In some situations, there are some parts of worn or damaged hydraulic components that can be re-used after they have passed through processes such as honing, grinding, machining or hard-chrome plating. Through skilled workmanship it’s possible to make a reduction in the new parts required in addition to making savings from opting to repair as opposed to sourcing a new part.

It is also sometimes possible to lower repair costs even further by using aftermarket or non-genuine parts. Some of these parts are actually made in the same factories that make the genuine OEM parts and will be of the same quality. In other cases, these parts will be made by other manufacturers and their quality may be considered to be anywhere between poor, questionable and first rate.

Keeping this in mind, it’s worth asking your repair shop whether the parts are proven in terms of quality, performance and service life in addition to whether they are covered by a warranty.

If the repair shop is aware of the quality of the parts and are willing to stand behind them, then you have limited risk in the implementation of your decision. If they haven’t used them before, then you will need to consider what cost it will be to you if the parts are not reliable in quality.

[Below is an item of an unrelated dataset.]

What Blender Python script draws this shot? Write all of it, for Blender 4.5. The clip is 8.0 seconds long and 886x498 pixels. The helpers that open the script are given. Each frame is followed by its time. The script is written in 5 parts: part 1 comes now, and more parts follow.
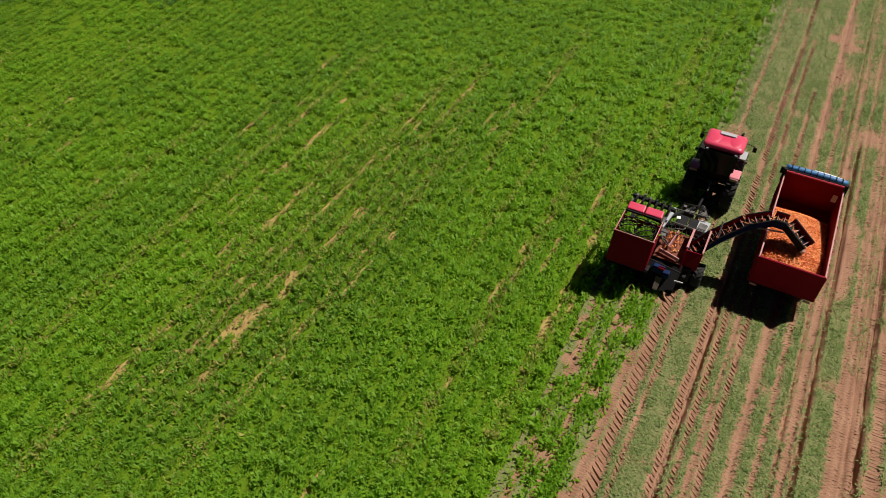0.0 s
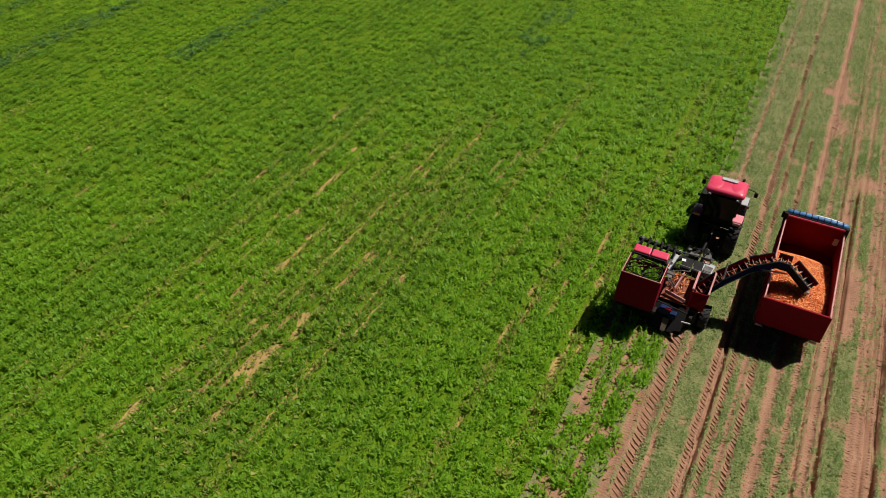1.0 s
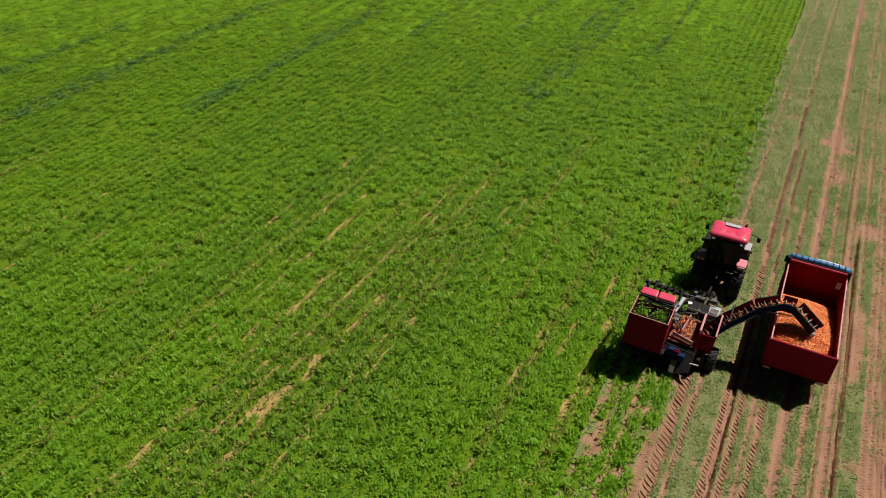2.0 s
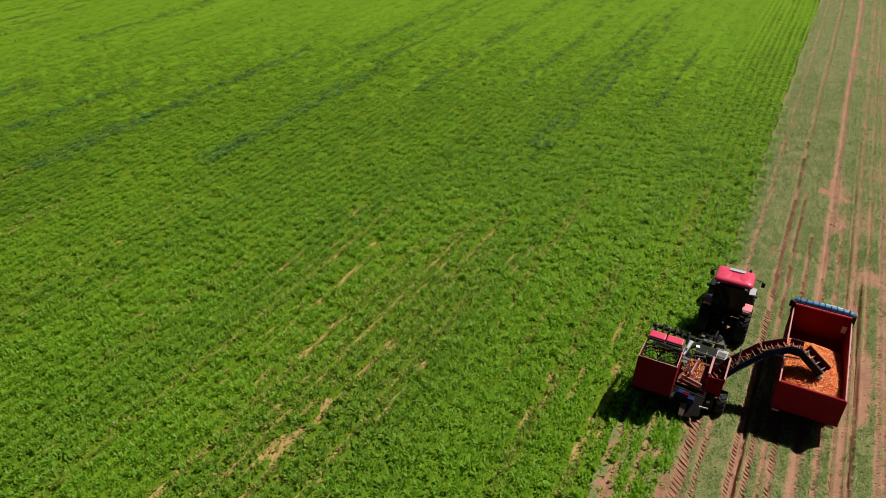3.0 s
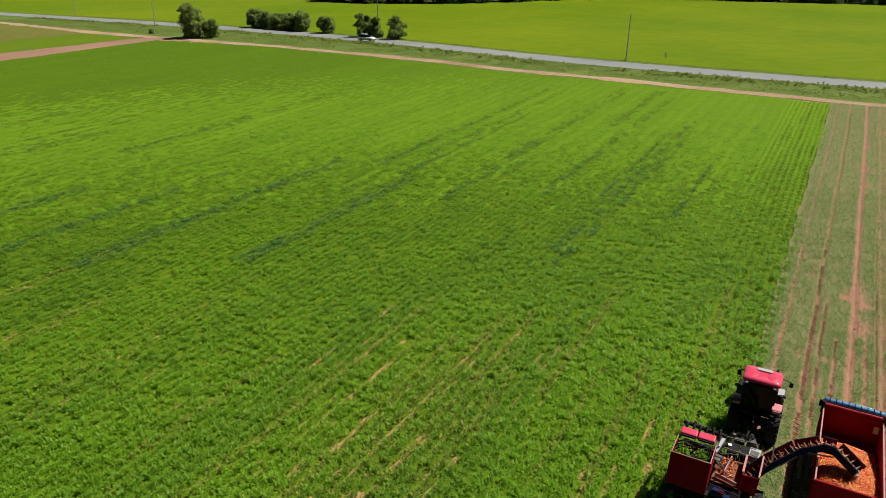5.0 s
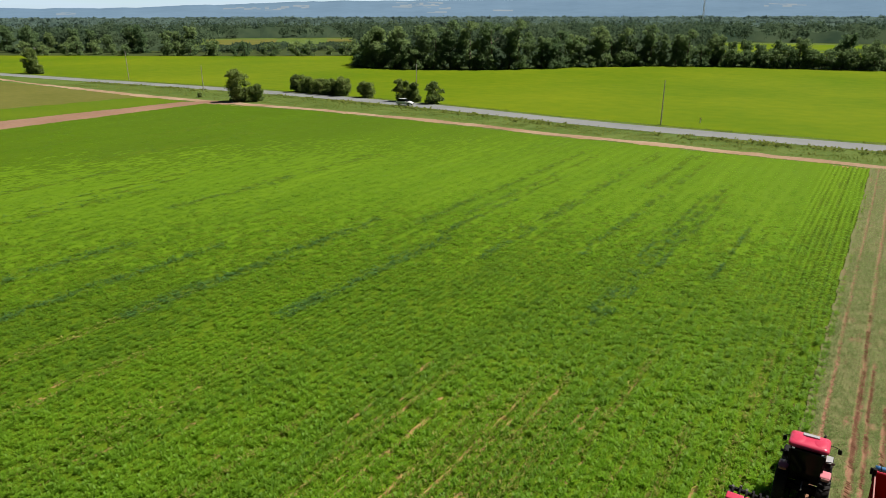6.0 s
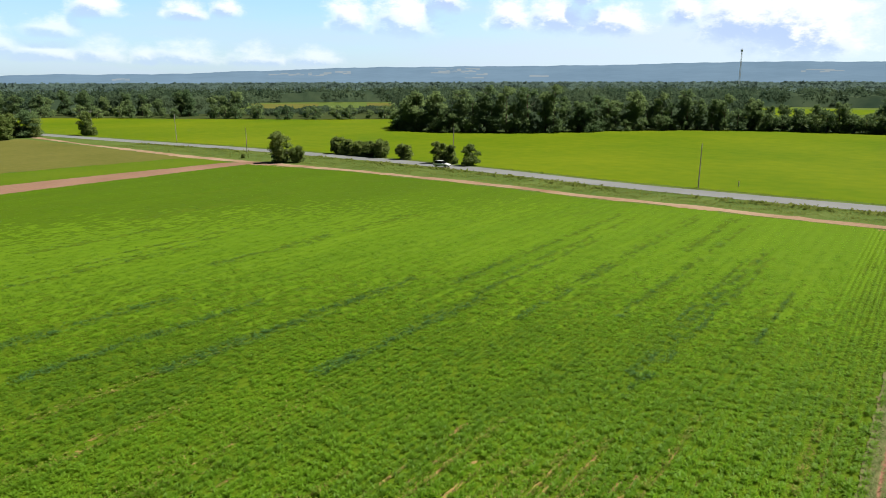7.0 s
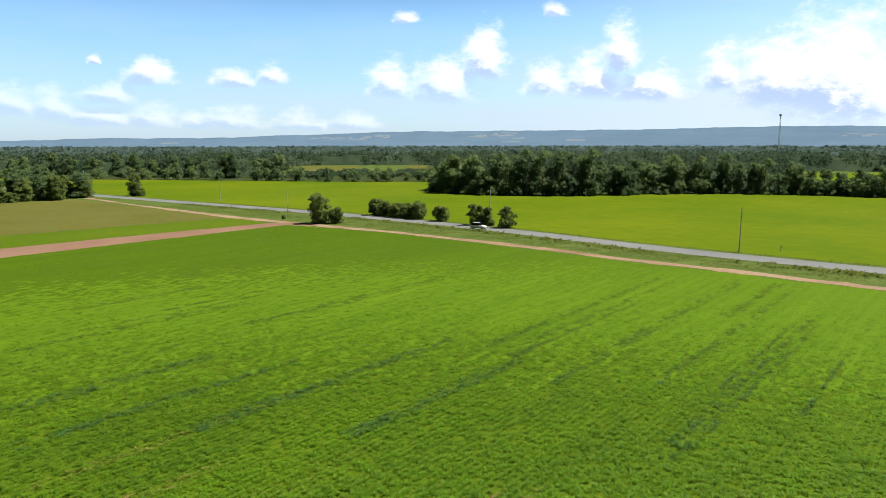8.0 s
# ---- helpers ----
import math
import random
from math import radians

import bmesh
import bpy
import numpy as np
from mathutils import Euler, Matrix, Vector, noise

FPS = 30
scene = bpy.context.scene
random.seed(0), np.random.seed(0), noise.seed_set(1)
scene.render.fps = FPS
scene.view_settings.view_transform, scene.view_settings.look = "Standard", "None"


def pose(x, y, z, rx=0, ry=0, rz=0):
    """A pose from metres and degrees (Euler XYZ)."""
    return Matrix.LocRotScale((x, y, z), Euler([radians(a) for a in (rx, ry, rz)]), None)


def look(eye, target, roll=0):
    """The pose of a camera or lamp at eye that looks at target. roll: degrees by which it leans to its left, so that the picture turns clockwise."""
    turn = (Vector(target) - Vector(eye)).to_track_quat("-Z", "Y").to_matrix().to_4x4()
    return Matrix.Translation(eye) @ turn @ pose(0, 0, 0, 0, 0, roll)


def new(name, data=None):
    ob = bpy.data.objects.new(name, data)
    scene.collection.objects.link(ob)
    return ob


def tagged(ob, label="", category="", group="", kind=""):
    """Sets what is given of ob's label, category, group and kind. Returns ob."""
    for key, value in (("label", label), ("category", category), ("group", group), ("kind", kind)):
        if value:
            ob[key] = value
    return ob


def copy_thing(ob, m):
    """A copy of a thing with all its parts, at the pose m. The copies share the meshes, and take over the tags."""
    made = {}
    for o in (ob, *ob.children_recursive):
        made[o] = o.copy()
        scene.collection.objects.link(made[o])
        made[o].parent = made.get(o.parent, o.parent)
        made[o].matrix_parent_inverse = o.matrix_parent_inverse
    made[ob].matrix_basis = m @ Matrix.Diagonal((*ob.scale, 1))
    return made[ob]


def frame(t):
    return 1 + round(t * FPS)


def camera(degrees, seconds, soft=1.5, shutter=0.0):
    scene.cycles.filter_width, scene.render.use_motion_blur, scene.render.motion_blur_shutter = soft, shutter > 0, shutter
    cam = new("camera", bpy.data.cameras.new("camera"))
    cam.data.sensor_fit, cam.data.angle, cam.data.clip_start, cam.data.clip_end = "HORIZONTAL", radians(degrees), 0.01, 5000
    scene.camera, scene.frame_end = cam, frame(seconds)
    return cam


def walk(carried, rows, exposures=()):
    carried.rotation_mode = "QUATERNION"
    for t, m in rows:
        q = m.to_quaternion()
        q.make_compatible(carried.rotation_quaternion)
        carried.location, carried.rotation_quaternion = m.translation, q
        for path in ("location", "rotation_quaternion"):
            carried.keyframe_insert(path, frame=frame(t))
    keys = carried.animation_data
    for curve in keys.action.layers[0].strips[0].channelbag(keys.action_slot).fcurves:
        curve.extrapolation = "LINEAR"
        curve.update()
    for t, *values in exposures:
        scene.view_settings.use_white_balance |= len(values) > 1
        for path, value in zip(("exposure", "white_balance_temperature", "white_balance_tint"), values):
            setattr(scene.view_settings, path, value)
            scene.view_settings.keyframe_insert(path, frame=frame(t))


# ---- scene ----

Weigh up the savings made by the unknown parts living up to expectation versus the cost to you if they don’t. You may find that the repair shop will share some of that risk as once they have discovered whether those parts are reliable, they can then offer them as a solution to other customers.

In summary, don’t go ahead with hydraulic component repairs without understanding what risk you are taking. How do the savings you could make measure up against the cost of this experiment failing? It could turn out to be a rather unpleasant and costly mistake.